For many years, a “simple” buy-to-let (BTL) mortgage case was easy to identify. A single property, a borrower with a good credit profile, a standard tenancy, and rental income that met a lender’s stress test were usually enough to secure finance under mainstream criteria.
However, while the BTL market remains active, the way lenders assess risk and affordability continues to evolve. Even with the interest rates being more stable, the definition of what counts as a “simple” BTL case appears to be changing, with more emphasis placed on resilience, sustainability of income, and the borrower’s wider financial position.
What Traditionally Counted as a ‘Simple’ BTL Case?
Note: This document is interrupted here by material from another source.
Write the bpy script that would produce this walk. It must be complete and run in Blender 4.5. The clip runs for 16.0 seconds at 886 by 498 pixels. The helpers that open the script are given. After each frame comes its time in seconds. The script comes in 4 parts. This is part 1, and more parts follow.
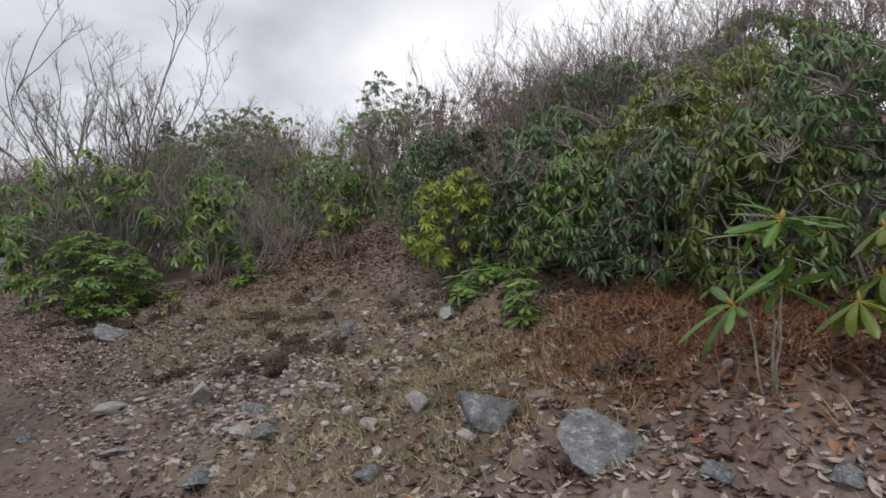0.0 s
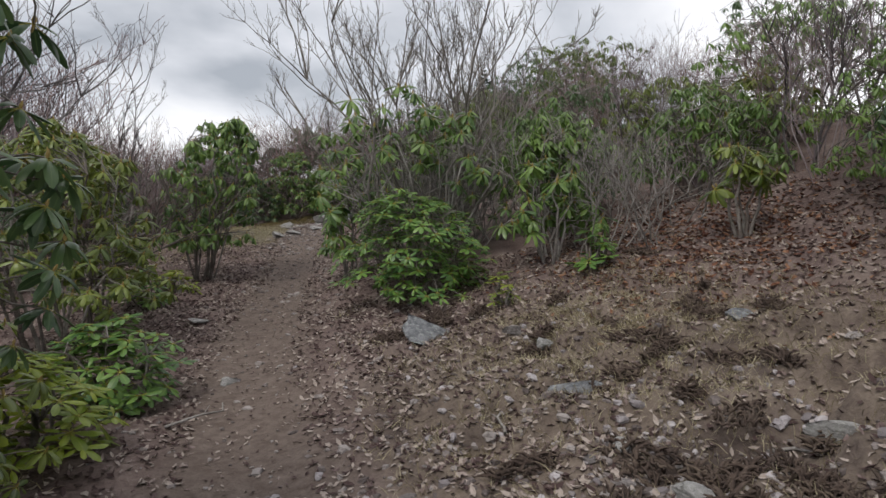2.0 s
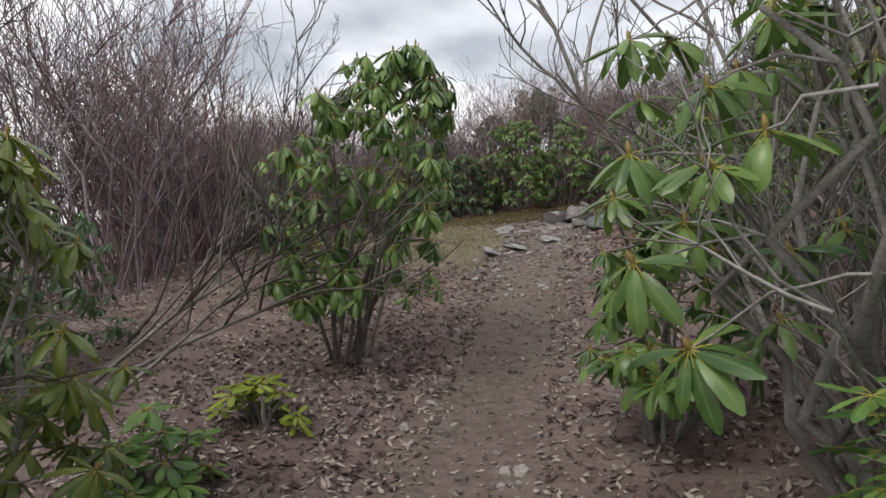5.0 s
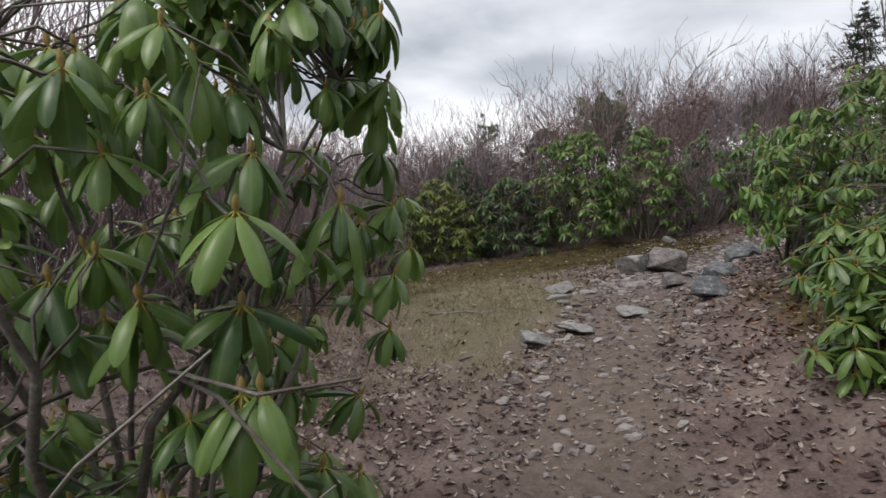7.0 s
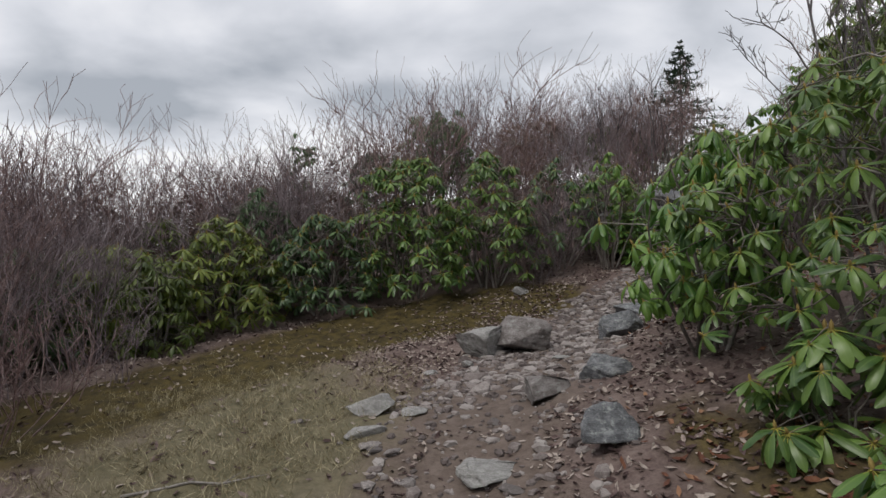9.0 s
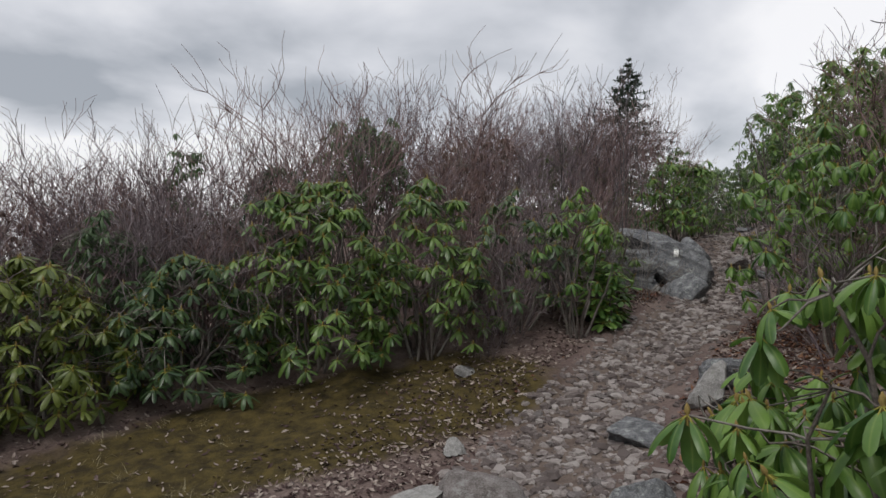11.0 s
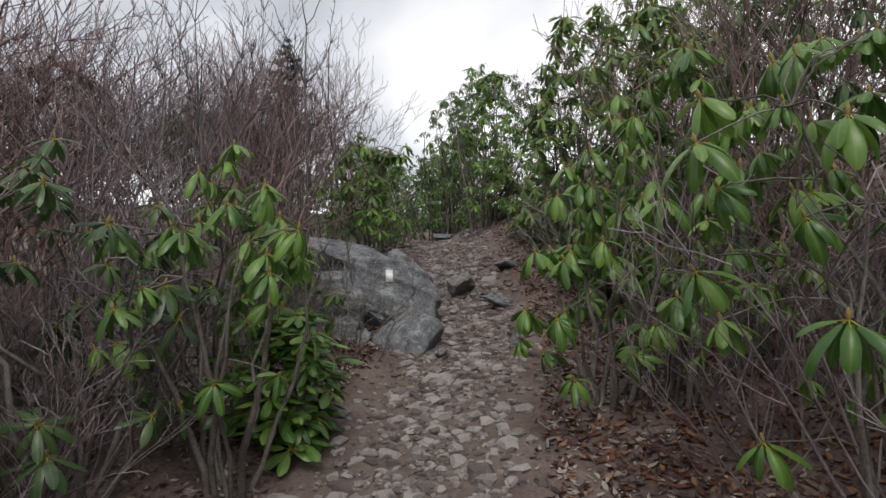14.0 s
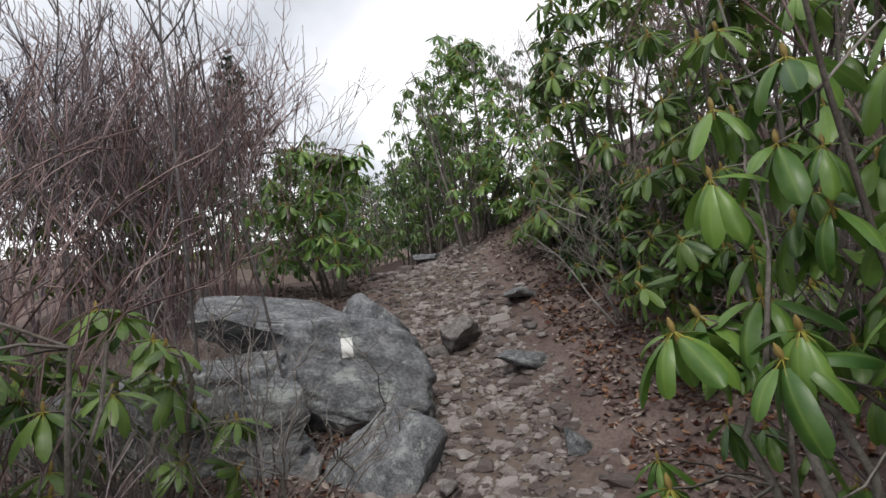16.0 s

A straightforward BTL application usually involved a single, standard residential property, a borrower with good credit and a stable financial profile, a standard guaranteed shorthold tenancy rental income that met the lender’s required interest cover ratio, and a conventional LTV level, often around 75% or lower.
Underwriting often focused mainly on whether the rent covered the mortgage at a stressed rate, with less emphasis on the borrower’s wider financial position beyond basic checks.
Why the Picture is Changing
Several factors have contributed to a gradual change in how “simple” cases are assessed.
- More Detailed Affordability Assessments
Even where a landlord is applying for a mortgage on a single property, many lenders now look more closely at the borrower’s overall financial position. For landlords with more than one property, this can include reviewing income, existing debt, and portfolio performance, rather than assessing each property entirely in isolation.
- Ongoing Regulatory and Tax Considerations
Changes to the tax treatment of mortgage interest and continued regulatory focus on the private rented sector have altered the economics of buy-to-let investing. While these do not change how mortgages work in practice, they do affect net returns and cash flow, which in turn can influence how lenders assess affordability and risk.
- Narrower Definitions of “Standard” Property and Tenancy Types
Properties such as houses in multiple occupation, multi-unit blocks, or those with non-standard construction are more likely to fall outside mainstream criteria. More complex tenancy arrangements can also trigger additional checks, even if the underlying investment appears sound.
Are ‘Simple’ BTL Cases Still Common?
Yes, many applications remain straightforward, particularly for landlords with strong credit profiles, conservative borrowing levels, properties in established rental markets, and rental income that comfortably exceeds lender stress tests.
However, the threshold for what is considered “simple” has arguably moved. Cases that might once have been processed with minimal additional scrutiny may now involve more documentation, more detailed affordability modelling, or additional conditions attached to the loan.
Risks That Landlords Should Consider
It is important not to overlook the risks involved in BTL borrowing, even in simple cases.
Interest rate risk remains relevant, as mortgage payments can increase if rates rise in the future. Rental income risk means void periods, non-payment of rent, or changes in local demand can affect the ability to service debt. Regulatory and tax risk means future policy changes could reduce net returns. Property value risk means prices can fall as well as rise, which may affect refinancing or exit strategies.
Past performance of the BTL market, or of a particular property, should not be taken as a guarantee of future returns.
Conclusion
The idea of a “simple” buy-to-let case has not disappeared, but it is being quietly redefined. In a market where interest rates have stabilised but lending standards remain cautious, simplicity is less about ticking a few basic boxes and more about demonstrating robust and sustainable finances.
For landlords, this means that even straightforward purchases may now be assessed in more detail than in the past. Understanding this shift can help set more realistic expectations and support more resilient long-term investment decisions.